KUALA LUMPUR: The High Court here has dismissed a defamation lawsuit filed by the Sultanah of Terengganu, Sultanah Nur Zahirah, against Sarawak Report editor Clare Rewcastle-Brown and two others.
In his brief decision, Judicial Commissioner Dr John Lee Kien How @ Mohd Johan Lee said the court did not find defamatory imputation from the statements made in the book, The Sarawak Report – The Inside Story of the 1MDB Expose.
Despite a factual error in a statement – whereby Rewcastle-Brown had admitted to mistakenly referencing the Sultanah when she meant the Sultan’s sister – the JC said he did not see negative connotations from the two imputations in the case.
“To sum it up, I see no defamatory imputation from the statements although there was obviously a matter of mistaken identity.
“Thus, the plaintiff’s case is hereby dismissed,” he said in Zoom proceedings here yesterday.
The court also ordered RM80,000 in global costs to be paid to the three defendants.
Apart from Rewcastle-Brown, the other two defendants are publisher Gerakbudaya Enterprise’s Chong Tong Sin and printer Vinlin Press Sdn Bhd.
Sultanah Nur Zahirah filed the suit on Nov 21, 2018 against the three defendants for general damages of RM100mil from each of them.
She claimed that the said statement, among others, meant that she was involved in corruption and interfering in the administration of the Terengganu government, besides using her status to influence the establishment of TIA, later known as 1Malaysia Development Bhd (1MDB).
The plaintiff contended that the statement meant that she had helped fugitive businessman Low Taek Jho, better known as Jho Low, to become a TIA adviser.
The three defendants denied making the allegation that the plaintiff was involved in corrupt practice.
Rewcastle-Brown also claimed that Sarawak Report did not suggest that the plaintiff was involved in a conspiracy involving Low, and did not suggest that the plaintiff was involved in the government’s administration over the affairs of 1MDB.

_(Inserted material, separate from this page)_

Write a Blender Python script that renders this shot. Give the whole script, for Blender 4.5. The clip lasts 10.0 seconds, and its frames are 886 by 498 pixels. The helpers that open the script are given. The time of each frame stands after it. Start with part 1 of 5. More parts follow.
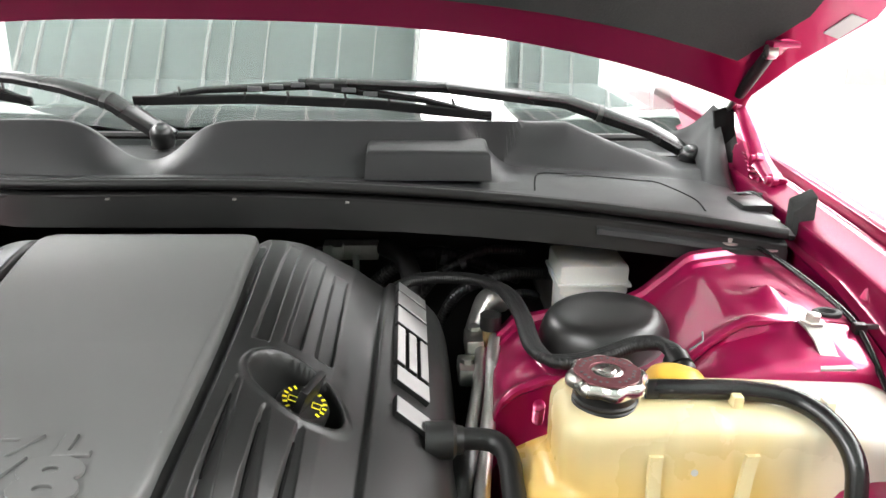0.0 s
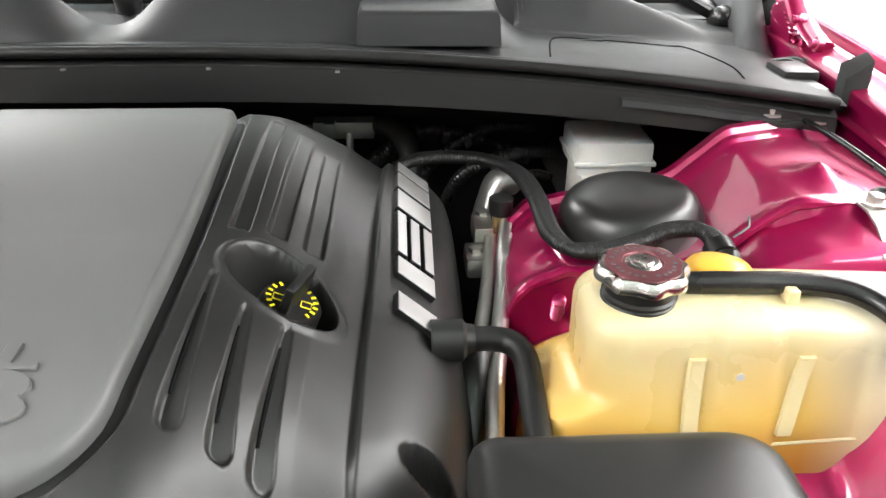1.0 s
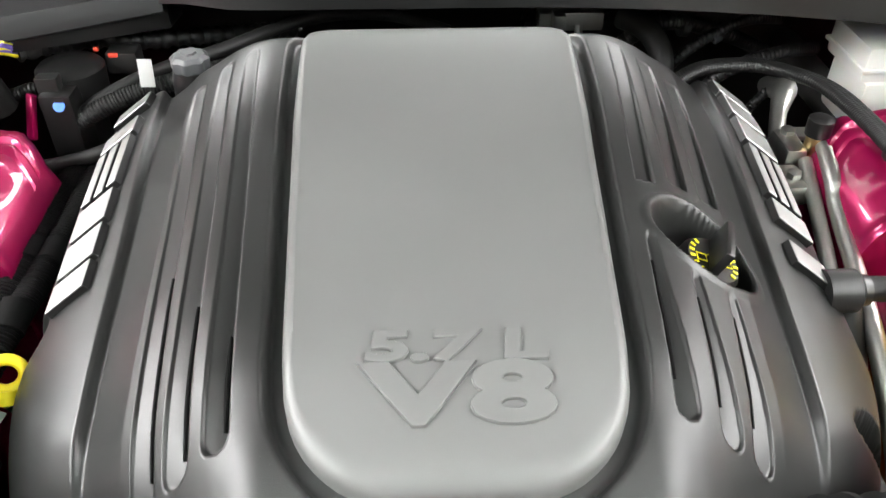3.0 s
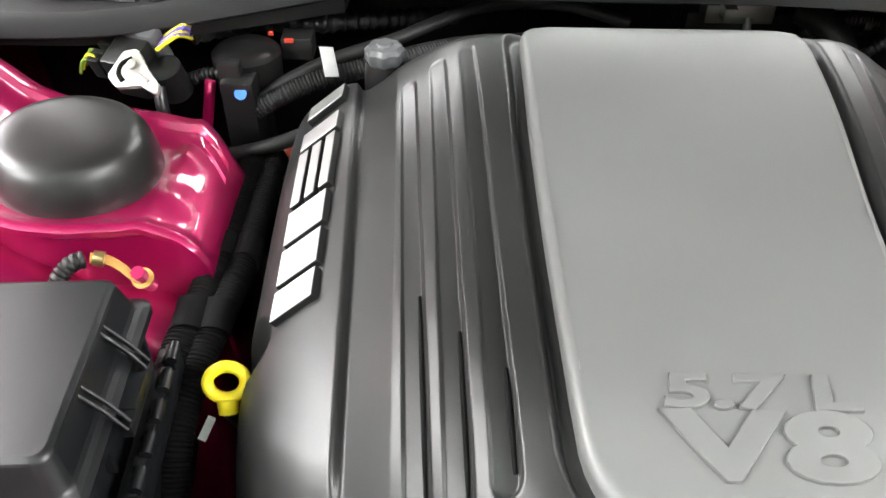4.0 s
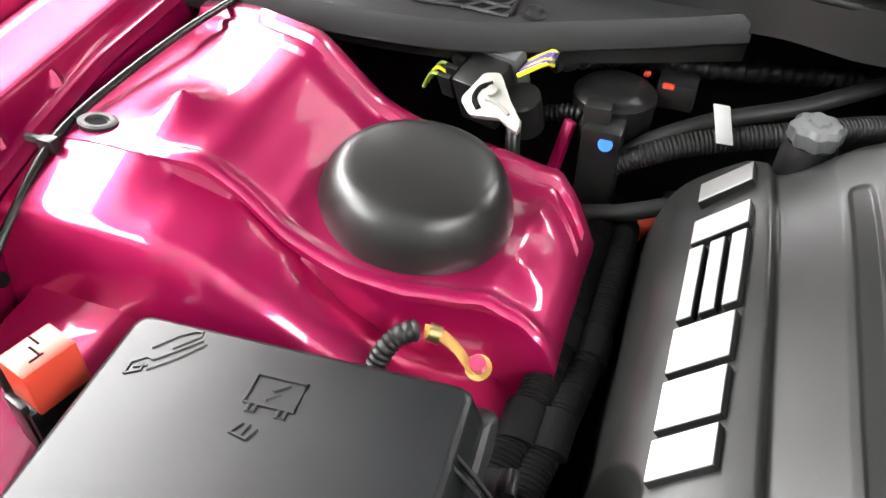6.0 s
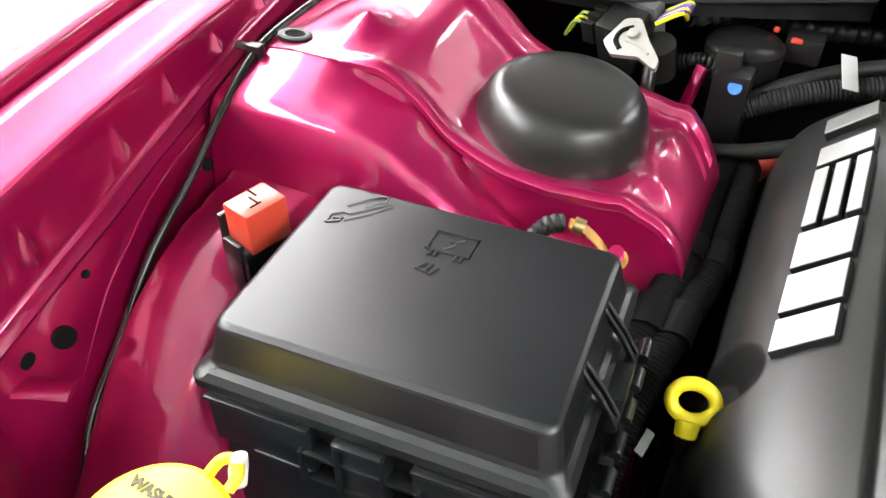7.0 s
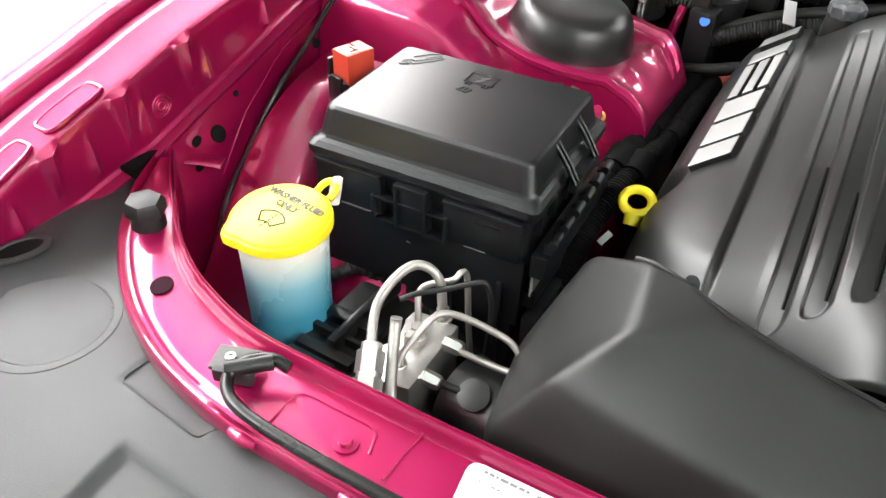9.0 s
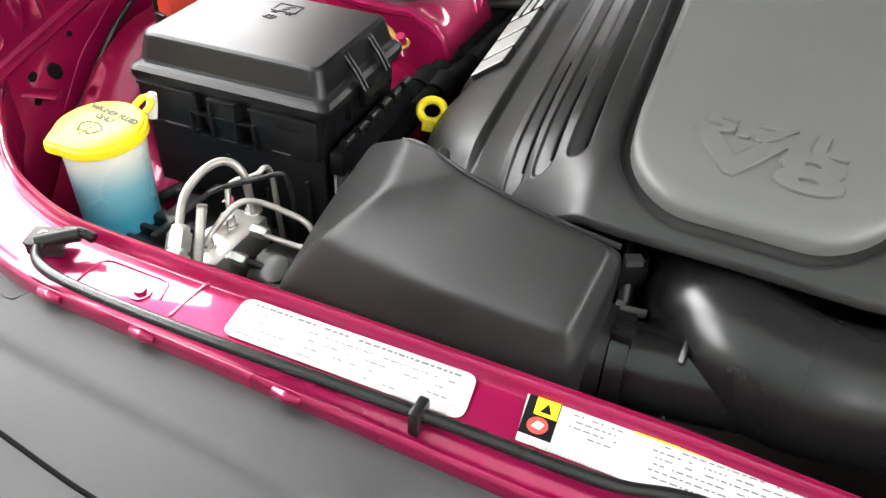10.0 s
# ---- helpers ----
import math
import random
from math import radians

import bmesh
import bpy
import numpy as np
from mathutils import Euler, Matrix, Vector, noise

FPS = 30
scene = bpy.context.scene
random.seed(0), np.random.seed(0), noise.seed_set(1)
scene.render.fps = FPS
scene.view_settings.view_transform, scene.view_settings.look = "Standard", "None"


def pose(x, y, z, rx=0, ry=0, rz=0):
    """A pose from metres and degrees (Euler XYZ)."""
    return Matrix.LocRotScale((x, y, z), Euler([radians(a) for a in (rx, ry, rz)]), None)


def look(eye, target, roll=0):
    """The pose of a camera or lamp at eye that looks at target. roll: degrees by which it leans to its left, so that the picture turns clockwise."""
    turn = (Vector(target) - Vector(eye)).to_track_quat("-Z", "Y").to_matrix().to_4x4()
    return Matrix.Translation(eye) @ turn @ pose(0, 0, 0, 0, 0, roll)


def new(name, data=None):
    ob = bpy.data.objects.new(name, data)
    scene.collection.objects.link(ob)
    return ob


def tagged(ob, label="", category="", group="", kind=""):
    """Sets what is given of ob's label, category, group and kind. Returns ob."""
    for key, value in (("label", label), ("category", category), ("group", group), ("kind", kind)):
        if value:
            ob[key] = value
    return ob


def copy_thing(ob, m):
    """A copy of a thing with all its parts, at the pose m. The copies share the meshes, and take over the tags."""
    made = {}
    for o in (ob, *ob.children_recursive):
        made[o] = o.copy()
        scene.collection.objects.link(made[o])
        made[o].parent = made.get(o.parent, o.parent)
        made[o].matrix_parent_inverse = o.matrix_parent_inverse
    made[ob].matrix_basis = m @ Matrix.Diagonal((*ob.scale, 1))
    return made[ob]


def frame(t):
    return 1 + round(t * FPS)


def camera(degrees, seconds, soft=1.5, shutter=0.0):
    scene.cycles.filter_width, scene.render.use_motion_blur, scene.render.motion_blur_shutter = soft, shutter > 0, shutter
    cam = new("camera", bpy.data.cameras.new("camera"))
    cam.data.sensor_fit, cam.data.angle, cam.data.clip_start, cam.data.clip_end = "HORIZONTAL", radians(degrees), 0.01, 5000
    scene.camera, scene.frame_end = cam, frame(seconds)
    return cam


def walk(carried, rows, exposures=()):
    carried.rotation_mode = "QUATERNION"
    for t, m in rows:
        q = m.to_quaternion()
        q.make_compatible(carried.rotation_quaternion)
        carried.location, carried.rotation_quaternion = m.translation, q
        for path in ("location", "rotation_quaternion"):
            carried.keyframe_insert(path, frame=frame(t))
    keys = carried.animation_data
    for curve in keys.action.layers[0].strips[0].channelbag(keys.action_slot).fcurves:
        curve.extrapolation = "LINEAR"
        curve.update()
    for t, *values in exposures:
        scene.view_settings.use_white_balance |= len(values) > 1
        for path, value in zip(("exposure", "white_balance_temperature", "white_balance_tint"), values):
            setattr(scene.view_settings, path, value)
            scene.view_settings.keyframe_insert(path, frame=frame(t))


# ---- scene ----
cam = camera(58.4, 10.0)
PATH = [
    (0.0, (0.254, 0.039, 1.283), (0.348, 1.929, 0.635), 0.9),
    (0.5, (0.271, 0.091, 1.264), (0.37, 1.952, 0.54), 0.7),
    (1.0, (0.251, 0.125, 1.246), (0.35, 1.899, 0.328), 0.6),
    (1.5, (0.212, 0.149, 1.274), (0.316, 1.821, 0.182), 0.8),
    (2.0, (0.138, 0.172, 1.279), (0.236, 1.775, 0.086), 1.2),
    (2.5, (0.052, 0.192, 1.289), (0.137, 1.758, 0.047), 0.8),
    (3.8, (-0.128, 0.222, 1.304), (-0.105, 1.752, 0.017), 0.0),
    (4.0, (-0.158, 0.244, 1.304), (-0.172, 1.749, -0.012), 0.7),
    (4.5, (-0.208, 0.299, 1.285), (-0.417, 1.797, -0.023), -0.3),
    (5.0, (-0.262, 0.364, 1.284), (-0.634, 1.82, -0.035), 0.1),
    (6.3, (-0.303, 0.364, 1.263), (-0.812, 1.773, -0.062), 0.7),
    (6.5, (-0.304, 0.33, 1.259), (-0.85, 1.737, -0.054), 0.4),
    (7.0, (-0.306, 0.254, 1.253), (-0.975, 1.623, -0.043), 0.1),
    (7.5, (-0.287, 0.195, 1.247), (-1.051, 1.528, -0.034), -0.3),
    (8.0, (-0.264, 0.143, 1.239), (-1.073, 1.48, -0.01), 1.0),
    (8.5, (-0.222, 0.089, 1.257), (-1.025, 1.428, 0.006), 1.9),
    (9.0, (-0.165, 0.019, 1.273), (-0.954, 1.367, 0.025), 2.1),
    (9.5, (-0.083, -0.022, 1.264), (-0.857, 1.334, 0.013), 2.2),
    (10.0, (-0.005, -0.037, 1.263), (-0.655, 1.387, 0.019), 2.3),
]
EXPOSURES = [(0.0, -0.26), (1.0, -0.1), (2.0, 0.1), (2.5, 0.38), (4.0, 0.38), (4.5, 0.28), (5.0, 0.38), (6.5, 0.24), (7.5, 0.1), (8.0, 0.04), (8.5, -0.06), (9.0, -0.08), (10.0, -0.24)]
walk(cam, [(t, look(eye, target, roll)) for t, eye, target, roll in PATH], exposures=EXPOSURES)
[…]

The Sultanah appeared before the court in an online conference on Aug 1, where she testified that she has never interfered in the administration of the state government and did not even know about the setting up of TIA or 1MDB.
Rewcastle-Brown testified via online conference from London and said that it was an “honest mistake” in the passage she wrote in 2018.
“There was no malice in my writing of the passage in the said book.
“I do not know the plaintiff (Sultanah Nur Zahirah) personally and my work has not shown any improprieties on her part. I have no reason to defame her, and I certainly did not intend for the passage to injure her reputation or degrade her.”